TASK STATEMENT:
Start at the top of the records and, please, print each line exactly through the line that contains "scene = bpy.context.scene", leaving out all pictures.
>> START RECORDS FOR THIS TASK
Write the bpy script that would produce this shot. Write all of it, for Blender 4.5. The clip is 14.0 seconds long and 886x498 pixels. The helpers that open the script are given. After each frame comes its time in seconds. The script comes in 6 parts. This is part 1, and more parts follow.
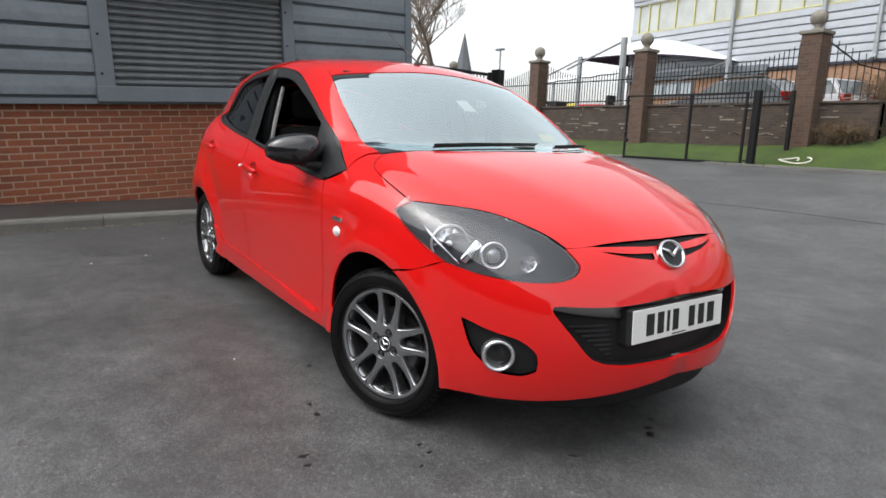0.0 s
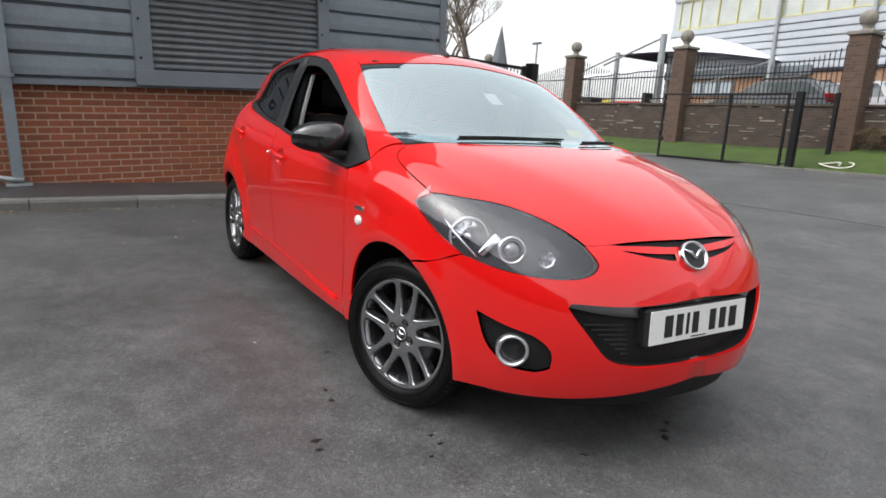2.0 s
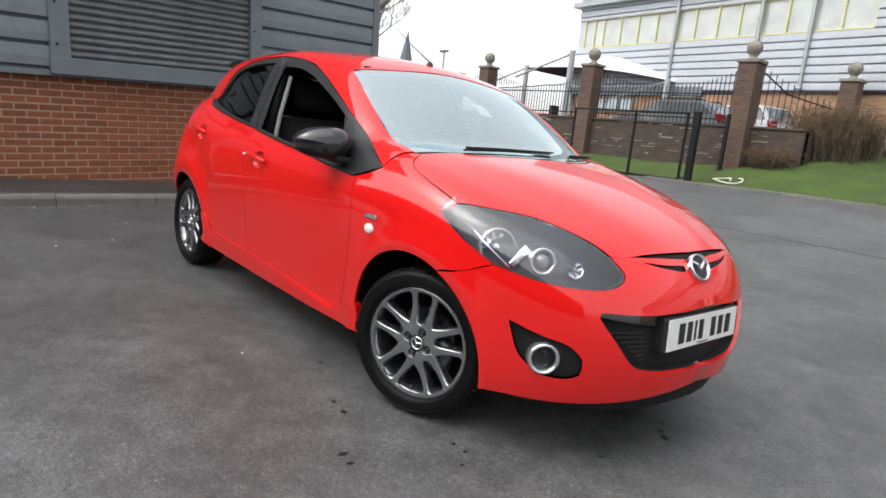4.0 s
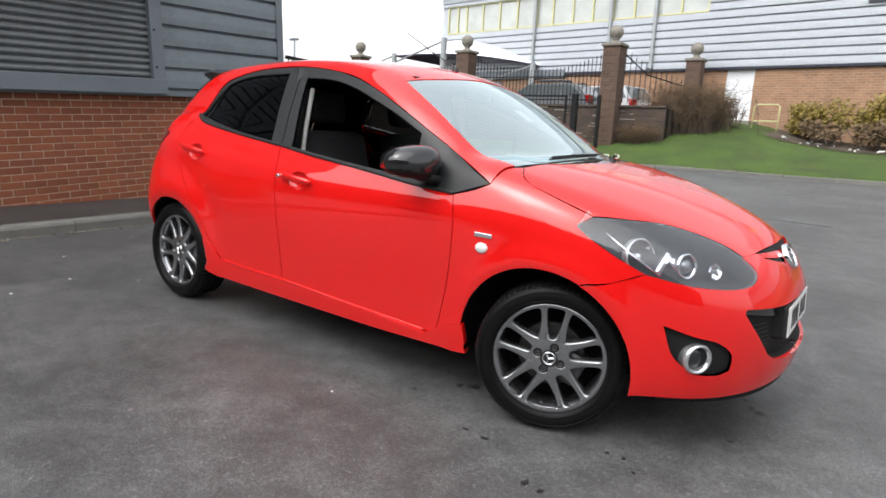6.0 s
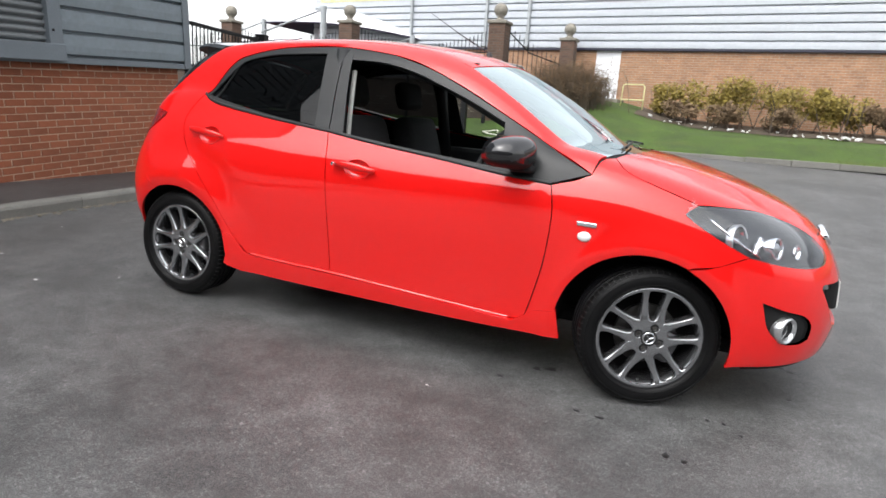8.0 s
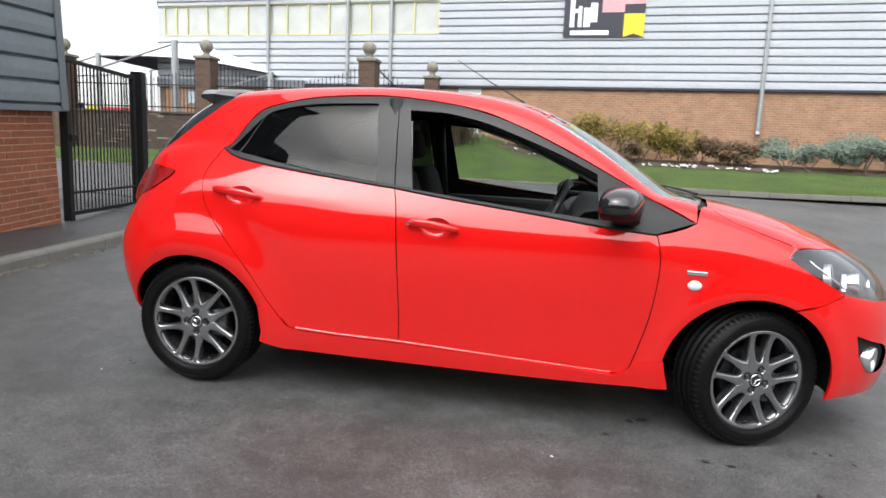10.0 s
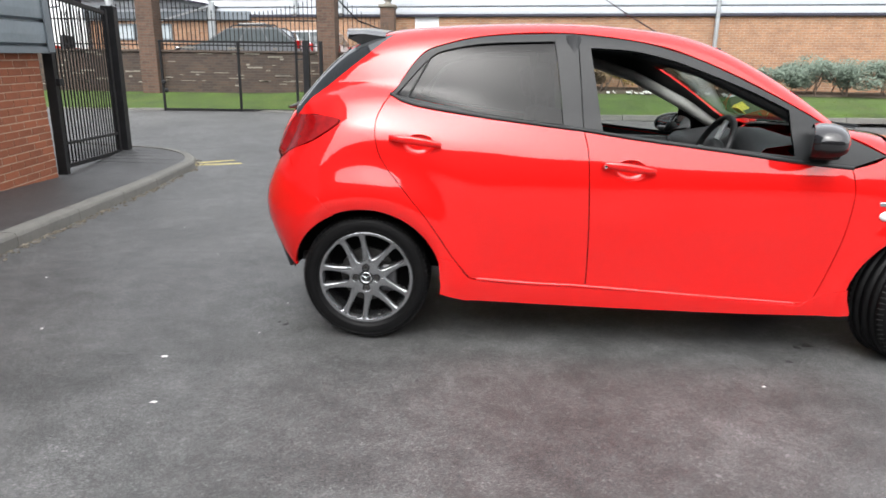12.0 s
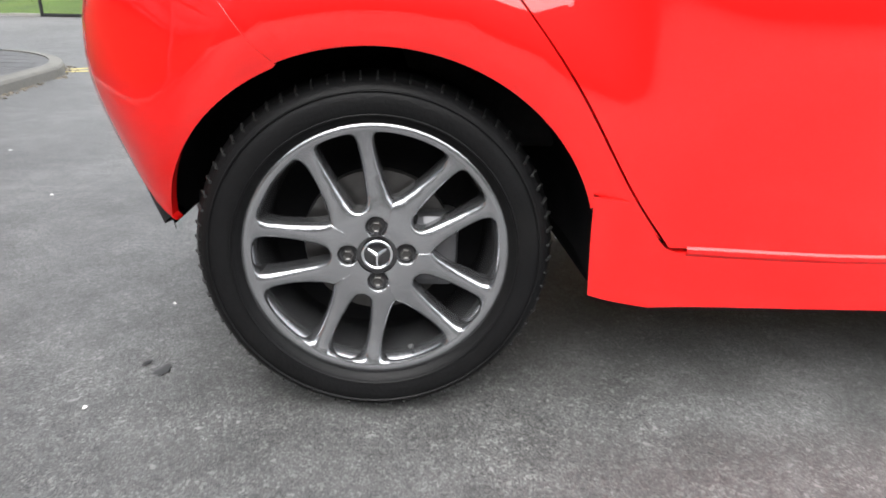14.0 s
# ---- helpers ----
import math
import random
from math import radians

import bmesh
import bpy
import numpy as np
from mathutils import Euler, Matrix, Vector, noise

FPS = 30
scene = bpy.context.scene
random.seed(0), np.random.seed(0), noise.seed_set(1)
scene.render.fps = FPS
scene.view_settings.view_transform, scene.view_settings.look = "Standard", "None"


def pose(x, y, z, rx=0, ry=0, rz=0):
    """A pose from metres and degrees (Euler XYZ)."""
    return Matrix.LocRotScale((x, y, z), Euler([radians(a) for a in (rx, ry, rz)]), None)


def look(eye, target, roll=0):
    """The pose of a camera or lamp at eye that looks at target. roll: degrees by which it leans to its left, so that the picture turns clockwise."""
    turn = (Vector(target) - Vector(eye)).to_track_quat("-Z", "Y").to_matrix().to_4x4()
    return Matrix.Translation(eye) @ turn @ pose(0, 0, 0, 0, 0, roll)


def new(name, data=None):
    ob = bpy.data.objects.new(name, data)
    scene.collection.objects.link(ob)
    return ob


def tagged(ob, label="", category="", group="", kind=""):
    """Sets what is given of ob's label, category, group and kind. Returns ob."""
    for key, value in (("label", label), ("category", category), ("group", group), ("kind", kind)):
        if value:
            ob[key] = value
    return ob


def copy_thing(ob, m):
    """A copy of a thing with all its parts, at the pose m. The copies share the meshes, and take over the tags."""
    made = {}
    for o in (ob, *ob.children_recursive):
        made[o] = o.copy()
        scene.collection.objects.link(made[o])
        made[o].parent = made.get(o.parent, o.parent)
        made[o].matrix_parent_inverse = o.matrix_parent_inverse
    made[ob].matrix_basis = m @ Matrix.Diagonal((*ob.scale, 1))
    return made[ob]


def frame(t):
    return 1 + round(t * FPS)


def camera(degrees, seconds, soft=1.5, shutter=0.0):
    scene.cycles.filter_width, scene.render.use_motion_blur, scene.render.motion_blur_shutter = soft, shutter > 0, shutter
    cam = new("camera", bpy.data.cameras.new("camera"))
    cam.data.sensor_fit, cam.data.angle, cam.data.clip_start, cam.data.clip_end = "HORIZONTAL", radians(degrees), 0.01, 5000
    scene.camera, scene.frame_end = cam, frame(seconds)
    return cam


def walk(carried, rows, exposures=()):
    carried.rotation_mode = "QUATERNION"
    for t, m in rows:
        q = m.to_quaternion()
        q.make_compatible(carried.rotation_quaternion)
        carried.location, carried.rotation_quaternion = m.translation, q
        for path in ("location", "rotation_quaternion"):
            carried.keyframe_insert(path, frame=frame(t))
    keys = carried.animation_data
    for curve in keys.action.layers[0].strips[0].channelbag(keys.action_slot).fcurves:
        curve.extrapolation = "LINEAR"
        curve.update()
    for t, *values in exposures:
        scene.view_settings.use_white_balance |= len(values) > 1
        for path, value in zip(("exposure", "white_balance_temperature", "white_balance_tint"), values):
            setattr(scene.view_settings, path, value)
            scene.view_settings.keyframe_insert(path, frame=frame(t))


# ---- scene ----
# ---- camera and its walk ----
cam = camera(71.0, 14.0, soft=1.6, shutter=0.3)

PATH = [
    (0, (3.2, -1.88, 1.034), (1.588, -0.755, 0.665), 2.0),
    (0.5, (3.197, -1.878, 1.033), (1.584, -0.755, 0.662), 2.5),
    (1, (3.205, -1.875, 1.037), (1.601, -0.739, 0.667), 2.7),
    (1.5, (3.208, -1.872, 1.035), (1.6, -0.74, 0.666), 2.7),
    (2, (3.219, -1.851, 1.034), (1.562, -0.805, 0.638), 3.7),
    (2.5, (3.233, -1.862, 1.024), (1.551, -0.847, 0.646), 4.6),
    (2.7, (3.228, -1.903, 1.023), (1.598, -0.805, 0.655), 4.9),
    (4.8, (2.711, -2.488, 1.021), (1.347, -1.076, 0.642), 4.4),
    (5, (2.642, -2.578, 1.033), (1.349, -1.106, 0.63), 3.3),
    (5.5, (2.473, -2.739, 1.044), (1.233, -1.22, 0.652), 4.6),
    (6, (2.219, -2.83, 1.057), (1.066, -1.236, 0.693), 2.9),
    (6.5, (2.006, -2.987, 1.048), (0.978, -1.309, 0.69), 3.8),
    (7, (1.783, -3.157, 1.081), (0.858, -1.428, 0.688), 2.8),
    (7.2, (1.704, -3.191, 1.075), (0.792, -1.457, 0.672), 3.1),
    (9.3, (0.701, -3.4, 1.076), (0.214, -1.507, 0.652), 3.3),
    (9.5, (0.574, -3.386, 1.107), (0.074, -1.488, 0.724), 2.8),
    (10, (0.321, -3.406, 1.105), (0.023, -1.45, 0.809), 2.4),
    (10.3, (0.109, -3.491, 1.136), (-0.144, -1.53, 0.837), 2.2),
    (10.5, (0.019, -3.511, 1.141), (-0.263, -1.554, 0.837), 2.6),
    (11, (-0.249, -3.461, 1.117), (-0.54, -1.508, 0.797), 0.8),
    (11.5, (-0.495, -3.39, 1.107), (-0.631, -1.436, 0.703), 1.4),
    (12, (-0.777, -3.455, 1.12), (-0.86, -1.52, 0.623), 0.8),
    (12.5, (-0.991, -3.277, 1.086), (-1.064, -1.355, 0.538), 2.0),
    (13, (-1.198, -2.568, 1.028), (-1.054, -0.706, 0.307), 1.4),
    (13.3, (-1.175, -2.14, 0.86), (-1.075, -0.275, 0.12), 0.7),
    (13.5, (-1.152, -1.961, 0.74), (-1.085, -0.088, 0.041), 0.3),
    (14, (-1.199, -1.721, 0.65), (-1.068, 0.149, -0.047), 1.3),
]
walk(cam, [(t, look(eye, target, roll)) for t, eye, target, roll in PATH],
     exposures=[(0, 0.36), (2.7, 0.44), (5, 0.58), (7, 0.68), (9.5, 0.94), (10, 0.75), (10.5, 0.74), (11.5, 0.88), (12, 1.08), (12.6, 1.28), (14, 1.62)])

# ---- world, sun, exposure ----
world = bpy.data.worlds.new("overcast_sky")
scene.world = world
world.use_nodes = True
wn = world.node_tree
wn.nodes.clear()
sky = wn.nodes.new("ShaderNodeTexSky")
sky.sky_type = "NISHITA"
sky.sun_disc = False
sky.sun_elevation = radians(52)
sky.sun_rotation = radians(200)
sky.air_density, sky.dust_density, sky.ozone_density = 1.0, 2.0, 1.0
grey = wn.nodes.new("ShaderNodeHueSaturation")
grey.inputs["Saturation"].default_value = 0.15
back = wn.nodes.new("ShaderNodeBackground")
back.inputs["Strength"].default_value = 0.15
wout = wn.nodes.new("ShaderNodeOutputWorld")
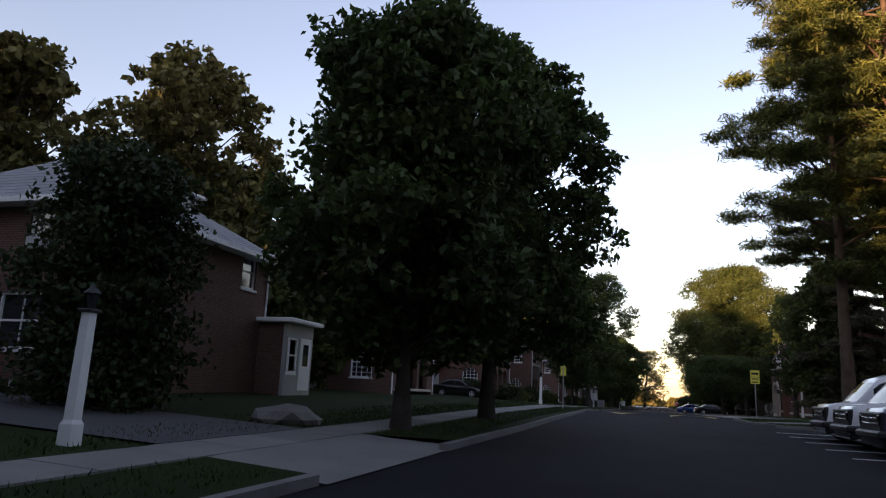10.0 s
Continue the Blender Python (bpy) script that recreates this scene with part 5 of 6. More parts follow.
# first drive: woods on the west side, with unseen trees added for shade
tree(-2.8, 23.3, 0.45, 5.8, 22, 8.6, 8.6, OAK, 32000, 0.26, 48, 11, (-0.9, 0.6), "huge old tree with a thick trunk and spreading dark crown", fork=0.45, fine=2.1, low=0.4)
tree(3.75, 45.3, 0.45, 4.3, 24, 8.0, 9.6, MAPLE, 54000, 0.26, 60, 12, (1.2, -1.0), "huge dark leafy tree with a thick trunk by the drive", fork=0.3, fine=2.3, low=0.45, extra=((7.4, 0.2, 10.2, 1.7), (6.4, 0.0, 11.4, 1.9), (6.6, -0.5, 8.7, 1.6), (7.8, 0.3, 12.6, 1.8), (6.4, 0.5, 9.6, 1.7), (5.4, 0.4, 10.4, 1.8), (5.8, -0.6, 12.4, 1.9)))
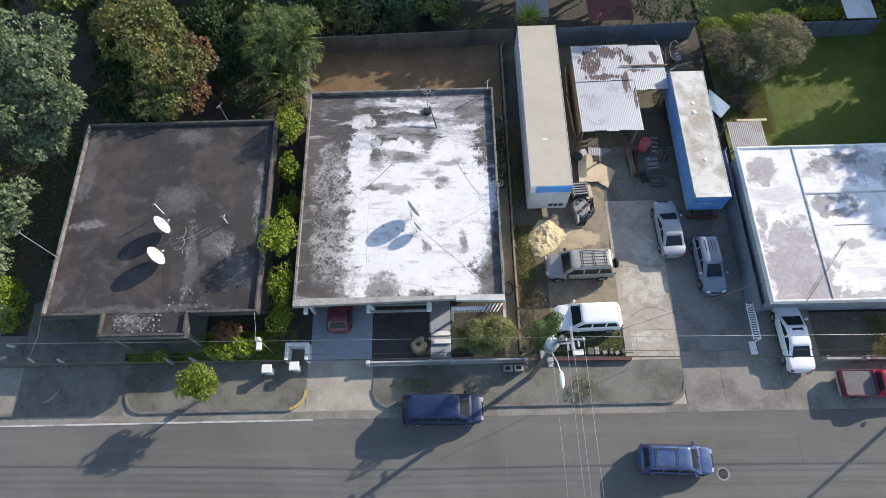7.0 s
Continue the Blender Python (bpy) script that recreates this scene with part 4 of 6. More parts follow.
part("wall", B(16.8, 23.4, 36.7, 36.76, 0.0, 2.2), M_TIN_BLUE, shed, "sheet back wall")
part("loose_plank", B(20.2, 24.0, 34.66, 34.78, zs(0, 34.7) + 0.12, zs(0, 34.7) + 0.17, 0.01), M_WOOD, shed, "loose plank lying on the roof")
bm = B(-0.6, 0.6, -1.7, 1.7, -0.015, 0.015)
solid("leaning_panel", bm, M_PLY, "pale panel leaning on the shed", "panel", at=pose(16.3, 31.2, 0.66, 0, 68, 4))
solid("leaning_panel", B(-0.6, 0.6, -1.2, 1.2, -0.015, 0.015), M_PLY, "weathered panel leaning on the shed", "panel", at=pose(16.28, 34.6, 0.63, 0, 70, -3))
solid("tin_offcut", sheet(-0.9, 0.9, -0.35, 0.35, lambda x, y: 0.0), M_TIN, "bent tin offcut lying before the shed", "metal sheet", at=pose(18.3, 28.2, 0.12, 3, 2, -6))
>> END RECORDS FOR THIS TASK
OUTPUT OF THE EXERCISE:
Write the bpy script that would produce this shot. Write all of it, for Blender 4.5. The clip is 14.0 seconds long and 886x498 pixels. The helpers that open the script are given. After each frame comes its time in seconds. The script comes in 6 parts. This is part 1, and more parts follow.
0.0 s
2.0 s
4.0 s
6.0 s
8.0 s
10.0 s
12.0 s
14.0 s
# ---- helpers ----
import math
import random
from math import radians

import bmesh
import bpy
import numpy as np
from mathutils import Euler, Matrix, Vector, noise

FPS = 30
scene = bpy.context.scene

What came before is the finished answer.